One of the better bits of banter I drew from Valerie Brown’s piece on bacteria for us a little over two years ago was the idea that the bacteria in our gut had a vital job to do, and like other important workers they could parachute into other locales when disaster struck:
Some researchers are even exploring the idea of stool transplants — that is, introducing a healthy person’s gut bacteria into a sick person’s intestines via the donor’s feces. Although there are not many peer-reviewed studies of this rather disturbing concept, a review in the July 2004 Journal of Clinical Gastroenterology by Australian researcher Thomas Borody found that in a large majority of the cases reported in the medical literature, fecal transplants resulted in almost immediate and long-lasting relief for people suffering from inflammatory bowel conditions and for those with chronic antibiotic-induced diarrhea. (There’s definitely a market for fecal transplants.

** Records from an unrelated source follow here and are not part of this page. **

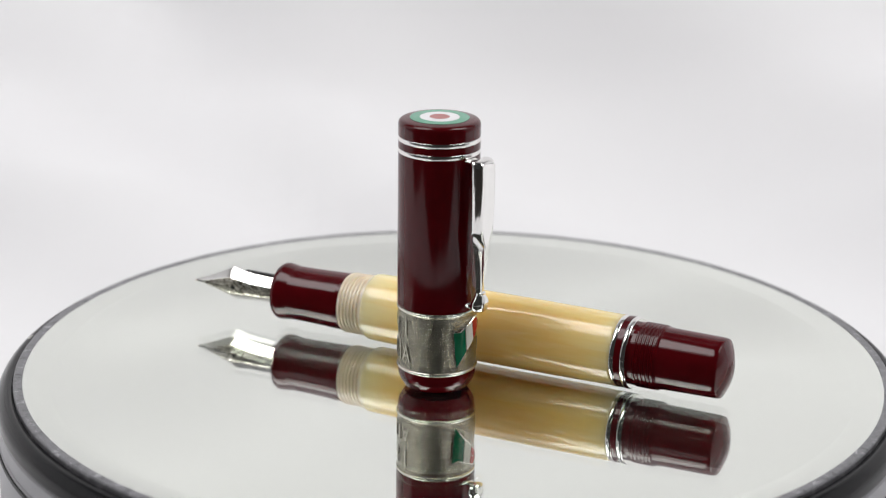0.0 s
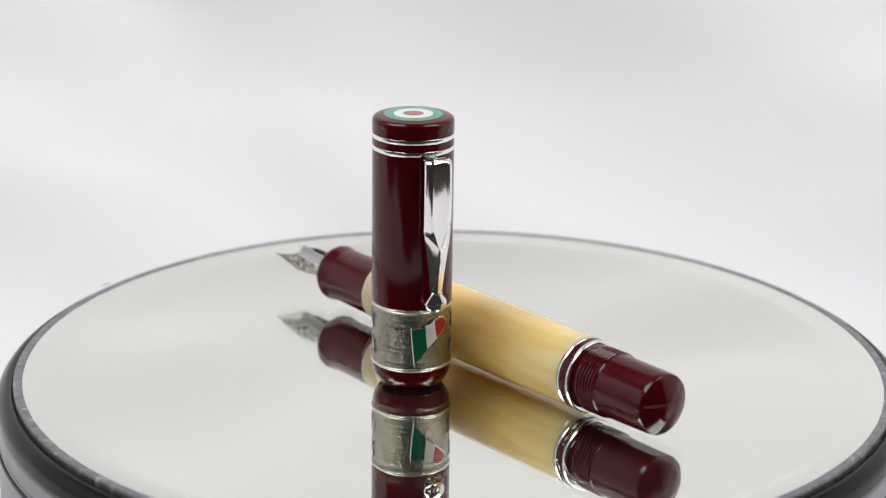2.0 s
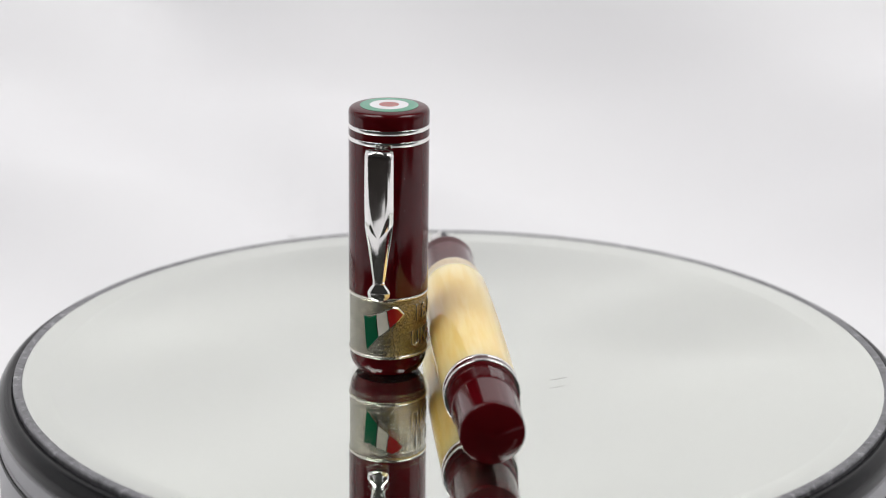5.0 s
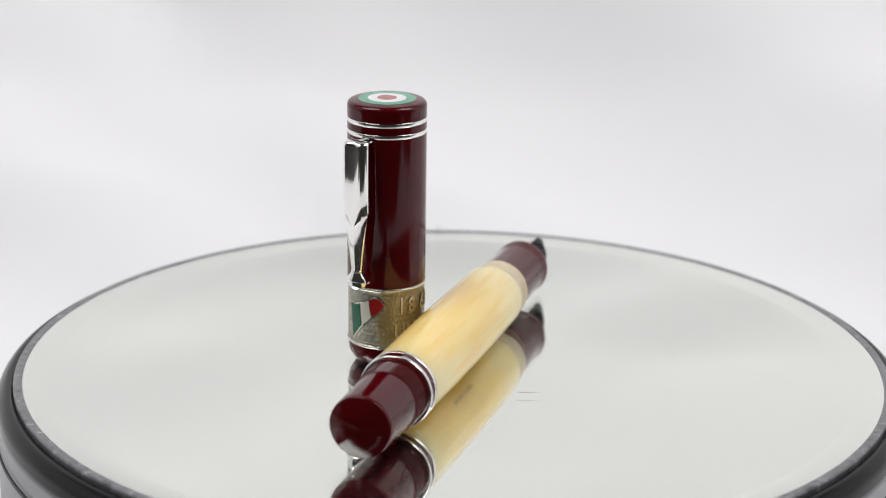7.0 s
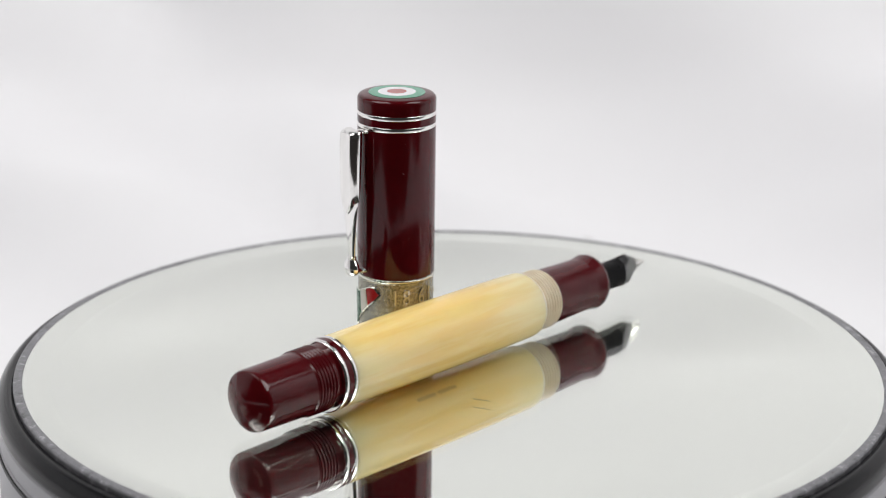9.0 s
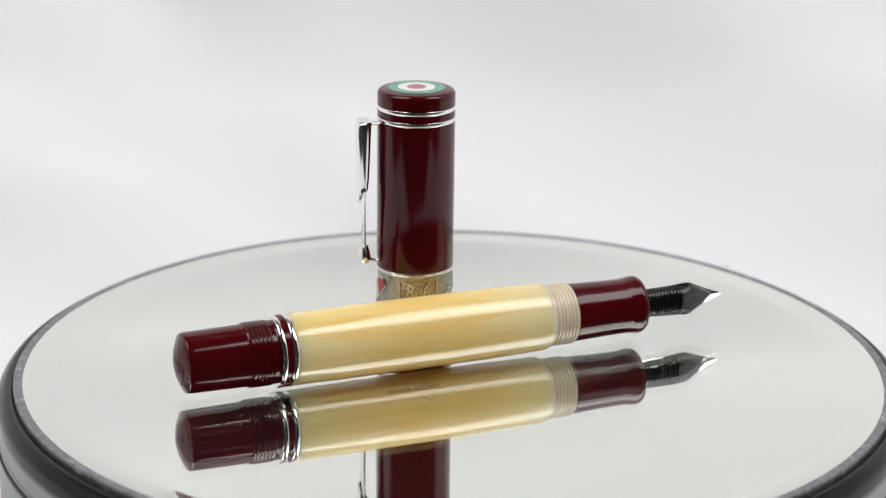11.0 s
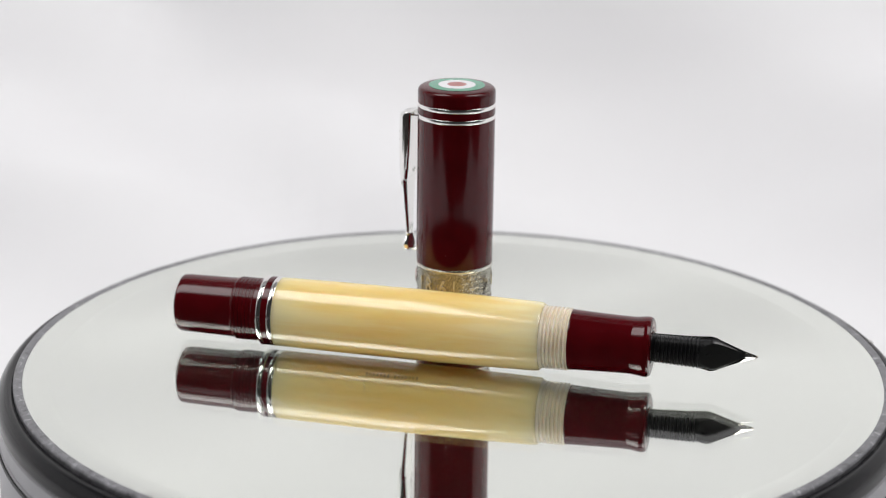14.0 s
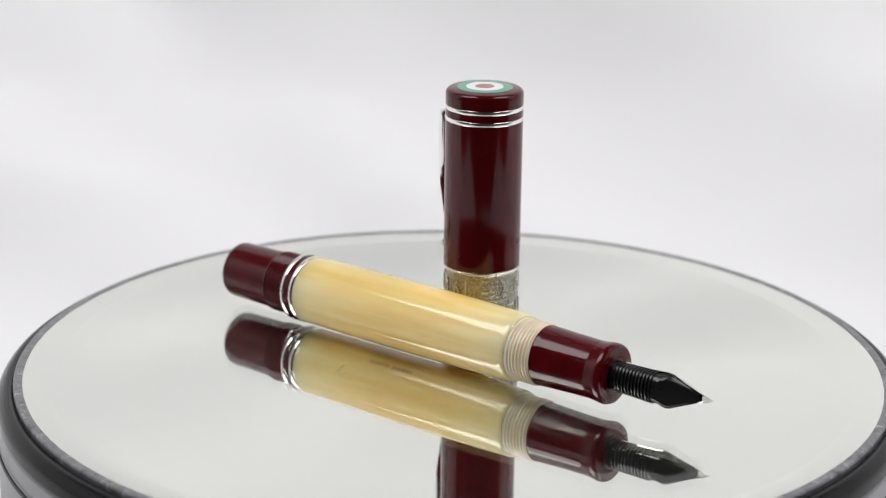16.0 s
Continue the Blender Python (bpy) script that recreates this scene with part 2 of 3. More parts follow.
# ---------------------------------------------------------------- the cloth sweep and the assumed tent
def backdrop():
    """White cloth: flat under the turntable, sweeping up behind it, with soft slanting folds."""
    bm = bmesh.new()
    across, deep = 190, 170
    # distance along the sheet -> (y, z)
    flat, bend, level, front = 0.11, 0.30, -0.052, -0.258
    rows = []
    for j in range(deep + 1):
        s = front + (1.36 - front) * j / deep
        if s < flat:
            y, z, ny, nz = s, level, 0, 1
        elif s < flat + bend * math.pi / 2 * 0.76:
            a = (s - flat) / bend
            y, z, ny, nz = flat + bend * math.sin(a), level + bend * (1 - math.cos(a)), -math.sin(a), math.cos(a)
        else:
            a = math.pi / 2 * 0.76
            rest = s - flat - bend * a
            y, z = flat + bend * math.sin(a) + rest * math.cos(a), level + bend * (1 - math.cos(a)) + rest * math.sin(a)
            ny, nz = -math.sin(a), math.cos(a)
        row = []
        for i in range(across + 1):
            x = (-0.95 + 1.9 * i / across) * glide([(-0.258, 0.26), (-0.12, 0.31), (-0.05, 0.48), (0.06, 0.95), (9, 0.95)], s) / 0.95
            slant = x * 0.62 + s * 0.78
            lift = 0.015 * noise.noise((slant * 8.0, (x - s) * 1.8, 0.3)) + 0.016 * noise.noise((slant * 17.0, (x - s) * 3.5, 4.0))
            lift -= 0.012 * math.exp(-((s + 2.0 * x - 0.0925) / 0.045) ** 2)
            lift -= 0.003 * math.exp(-((s + 0.7 * x - 0.230) / 0.020) ** 2)
            lift += 0.30 * min(0.08, max(0.0, s - 0.258))
            lift *= glide([(0.0, 1.0), (0.40, 1.0), (0.52, 0.18), (9, 0.18)], s)
            lift *= min(1.0, max(0.0, (s - 0.09) / 0.10))
            lift += 0.032 * min(1.0, max(0.0, (s - 0.09) / 0.10))
            ahead = y if y > 0 else y * (1 + 0.03 * math.sin(x * 31 + 1))
            row.append(bm.verts.new((x, ahead + ny * lift, z + nz * lift)))
        rows.append(row)
    for a, b in zip(rows, rows[1:]):
        for i in range(across):
            bm.faces.new((a[i], a[i + 1], b[i + 1], b[i]))
    ob = part("backdrop", bm, CLOTH, None, smooth=180)
    tagged(ob, "white cloth sweep with soft slanting folds behind the turntable", "backdrop", kind="structure")


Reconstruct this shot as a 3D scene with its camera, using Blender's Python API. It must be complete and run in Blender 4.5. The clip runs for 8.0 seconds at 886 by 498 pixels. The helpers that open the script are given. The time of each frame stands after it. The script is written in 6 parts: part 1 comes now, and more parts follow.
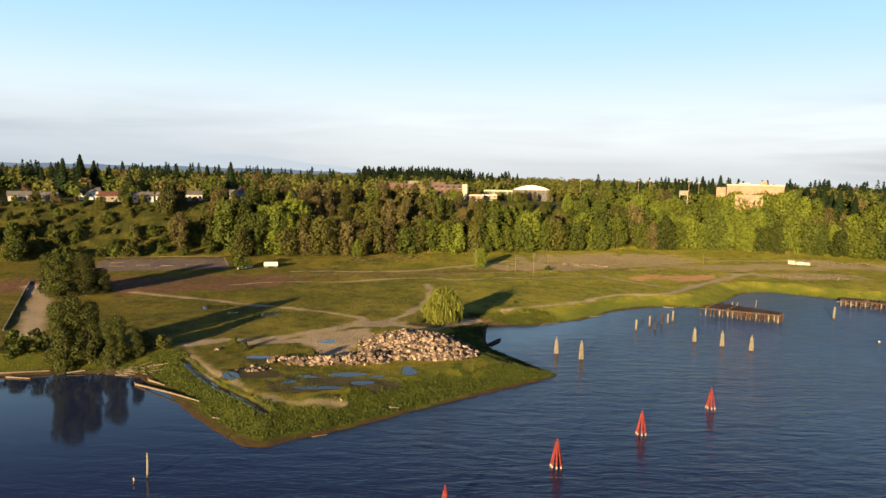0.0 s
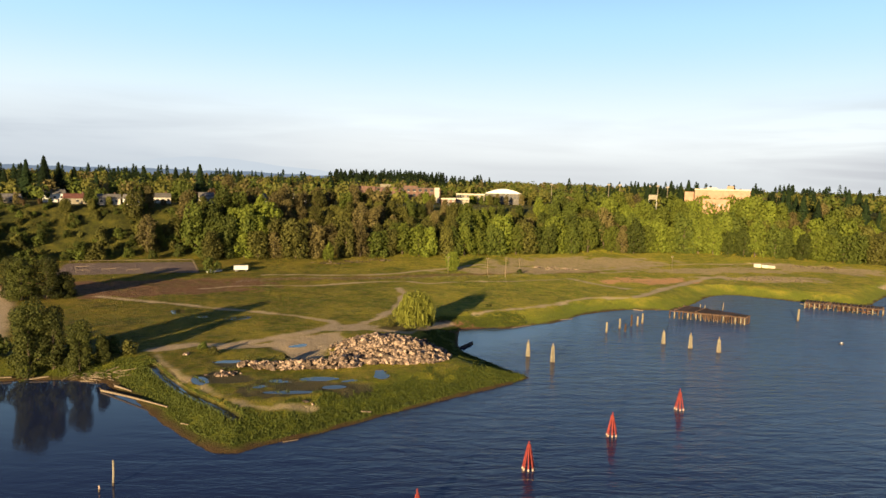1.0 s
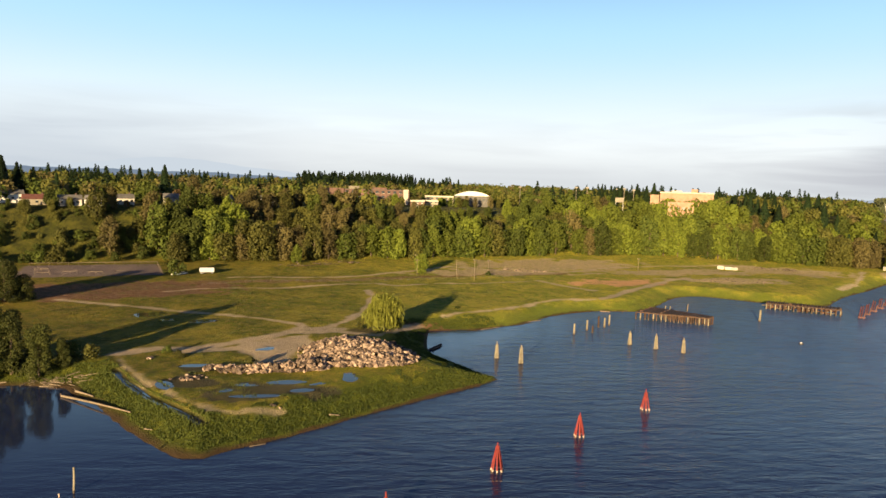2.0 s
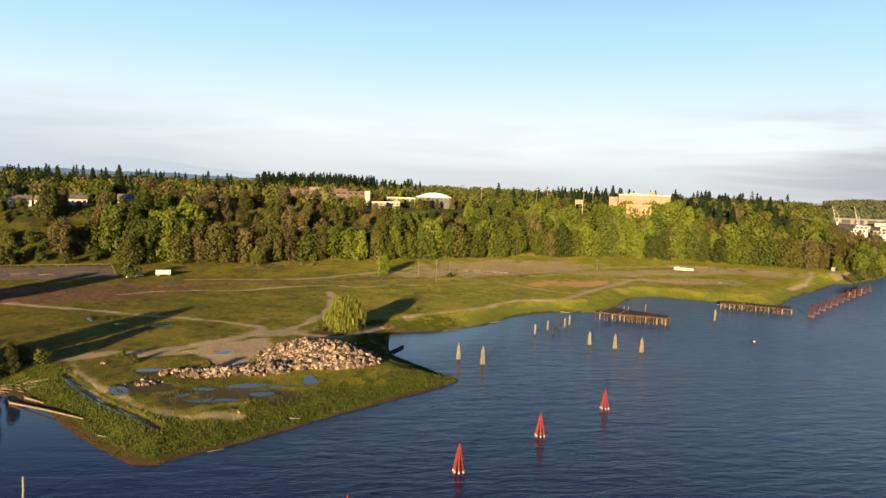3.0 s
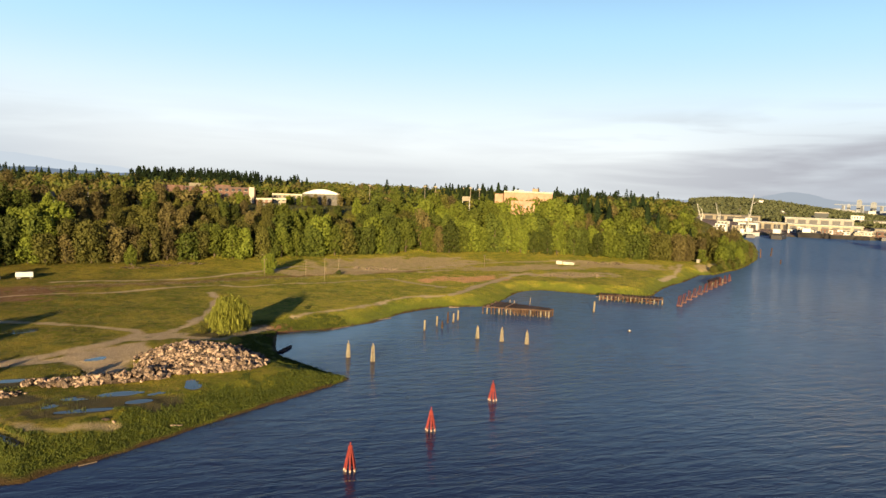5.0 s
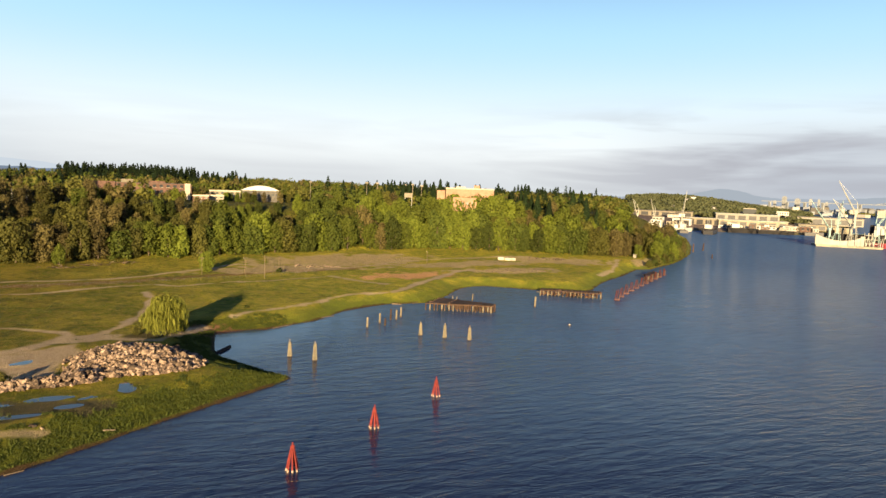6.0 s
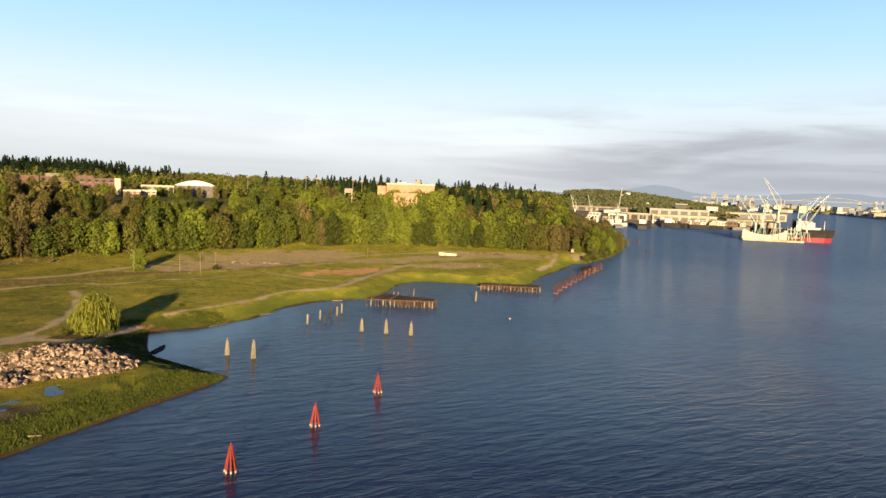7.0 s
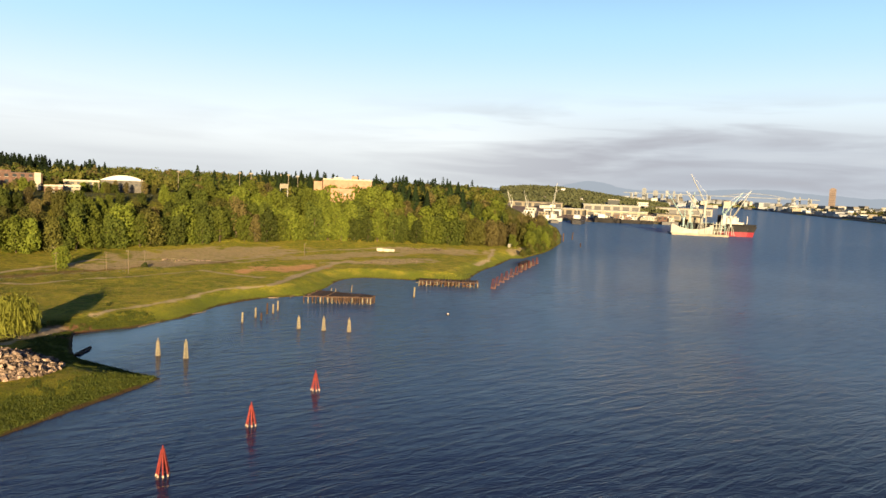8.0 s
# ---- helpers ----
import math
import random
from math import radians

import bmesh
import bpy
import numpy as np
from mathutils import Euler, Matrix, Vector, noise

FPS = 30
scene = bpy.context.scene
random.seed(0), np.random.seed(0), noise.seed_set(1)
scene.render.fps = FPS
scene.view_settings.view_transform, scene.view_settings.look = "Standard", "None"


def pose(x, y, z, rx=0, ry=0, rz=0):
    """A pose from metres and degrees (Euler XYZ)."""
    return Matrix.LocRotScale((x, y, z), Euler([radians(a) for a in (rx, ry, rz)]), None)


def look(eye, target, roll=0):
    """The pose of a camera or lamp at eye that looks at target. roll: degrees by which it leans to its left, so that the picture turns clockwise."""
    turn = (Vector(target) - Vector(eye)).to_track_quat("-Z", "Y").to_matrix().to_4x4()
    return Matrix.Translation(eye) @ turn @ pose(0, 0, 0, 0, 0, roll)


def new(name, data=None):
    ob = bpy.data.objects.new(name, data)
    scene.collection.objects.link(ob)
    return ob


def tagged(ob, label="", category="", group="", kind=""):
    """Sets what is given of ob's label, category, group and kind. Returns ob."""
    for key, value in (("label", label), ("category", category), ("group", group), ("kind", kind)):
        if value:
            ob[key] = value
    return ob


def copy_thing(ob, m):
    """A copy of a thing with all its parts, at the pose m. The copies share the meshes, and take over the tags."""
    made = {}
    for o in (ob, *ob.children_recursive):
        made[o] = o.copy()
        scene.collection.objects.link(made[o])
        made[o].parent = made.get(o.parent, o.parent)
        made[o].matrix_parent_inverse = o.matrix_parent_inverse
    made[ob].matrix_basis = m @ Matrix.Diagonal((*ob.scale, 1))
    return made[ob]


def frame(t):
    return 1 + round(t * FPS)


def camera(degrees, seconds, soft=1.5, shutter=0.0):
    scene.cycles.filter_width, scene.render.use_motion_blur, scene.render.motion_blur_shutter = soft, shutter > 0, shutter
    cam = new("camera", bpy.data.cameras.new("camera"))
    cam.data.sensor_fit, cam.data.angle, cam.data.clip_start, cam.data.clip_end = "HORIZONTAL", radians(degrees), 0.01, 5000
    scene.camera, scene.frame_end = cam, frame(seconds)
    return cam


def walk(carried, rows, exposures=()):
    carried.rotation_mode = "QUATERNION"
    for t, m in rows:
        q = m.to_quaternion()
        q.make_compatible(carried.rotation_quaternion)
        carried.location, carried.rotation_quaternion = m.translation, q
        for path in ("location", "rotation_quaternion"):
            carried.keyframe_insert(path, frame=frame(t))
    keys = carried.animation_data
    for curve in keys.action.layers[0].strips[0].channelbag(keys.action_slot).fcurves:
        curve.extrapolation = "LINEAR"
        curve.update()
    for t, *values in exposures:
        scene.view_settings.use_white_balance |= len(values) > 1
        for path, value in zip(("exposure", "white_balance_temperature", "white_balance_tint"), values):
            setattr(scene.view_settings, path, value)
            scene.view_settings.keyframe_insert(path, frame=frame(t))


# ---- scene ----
# Camera: hovers over the river and turns to its right. Rows: seconds, yaw, pitch, roll in degrees.
EYE = Vector((0.0, 0.0, 55.0))
cam = camera(65.48, 8.0, soft=1.5)
ROWS = [
    (0.0, 0.000, -5.774, 1.112),
    (0.5, -1.114, -5.593, 1.195),
    (1.0, -2.317, -5.440, 1.351),
    (1.5, -3.636, -5.309, 1.503),
    (1.7, -4.130, -5.265, 1.545),
    (2.8, -7.340, -5.020, 1.790),
    (3.0, -8.088, -4.979, 1.825),
    (3.5, -10.592, -4.881, 1.875),
    (4.0, -13.028, -4.867, 1.920),
    (4.5, -15.114, -4.881, 1.990),
    (4.7, -15.970, -4.905, 2.005),
    (5.8, -21.190, -5.030, 2.055),
    (6.0, -22.141, -5.053, 2.070),
    (6.5, -24.613, -5.138, 2.140),
    (7.0, -27.073, -5.243, 2.197),
    (7.5, -29.603, -5.302, 2.270),
    (8.0, -32.256, -5.405, 2.325),
]


def heading(yaw, pitch):
    a, b = radians(yaw), radians(pitch)
    return Vector((-math.sin(a) * math.cos(b), math.cos(a) * math.cos(b), math.sin(b)))


walk(cam, [(t, look(EYE, EYE + 100 * heading(yaw, pitch), roll)) for t, yaw, pitch, roll in ROWS],
     exposures=[(0.0, 1.8), (8.0, 1.8)])

# ---- light ----
SUN_EL, SUN_AZ = 8.8, 203.0          # degrees; azimuth clockwise from +y
world = bpy.data.worlds.new("sky")
scene.world = world
world.use_nodes = True
wn, wl = world.node_tree.nodes, world.node_tree.links
wn.clear()


def wnode(kind, **values):
    n = wn.new(kind)
    for k, v in values.items():
        n.inputs[k].default_value = v
    return n


sky = wn.new("ShaderNodeTexSky")
sky.sky_type = "NISHITA"
sky.sun_disc = False
sky.sun_elevation, sky.sun_rotation = radians(SUN_EL), radians(SUN_AZ)
sky.altitude, sky.air_density, sky.dust_density, sky.ozone_density = 50, 1.0, 0.6, 1.5
co = wn.new("ShaderNodeTexCoord")
sep = wn.new("ShaderNodeSeparateXYZ")
wl.new(co.outputs["Generated"], sep.inputs[0])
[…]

When one scientist mentioned the success of the procedure in an interview with The Wall Street Journal, he was inundated with calls from desperate patients begging for the treatment, even though he does not practice the therapy.)
Now new work in the field of fecal transplants finds the technique may even work better for one tummy problem (recurrent infections by the bacteria Clostridium difficile) than the antibiotic usually prescribed (vancomycin) to treat the condition. The experiment by a Dutch team of researchers worked so well that it was stopped in midstream after 81 percent of those receiving a stool transplant saw their diarrhea end after the first infusion, compared to 31 percent just receiving the antibiotic. The transplant also improved the diversity of beneficial gut fauna.
A nice piece by The Los Angeles Times’Monte Morin describes the study, and also gives some poop history:
The medicinal use of stool to treat illness dates back to 4th century China, when the physician Ge Hong described fecal solutions for the treatment of food poisoning and severe diarrhea. The remedy was considered a “medical miracle that brought patients back from the brink of death,” Dr. Faming Zhang of Nanjing Medical University wrote in the American Journal of Gastroenterology.
Later, in the 16th century Ming Dynasty, herbal healers prescribed fermented fecal solutions for abdominal ailments, calling the concoction “yellow soup” to make it more palatable.
Doctors in the West were more reticent, although it was known that certain mammals, such as dogs and camels, consumed excrement when they were ill, and that veterinarians sometimes used a fecal solution to treat ill horses. It wasn’t until 1958 that the first scientific paper on the use of fecal transplants in humans appeared in the United States.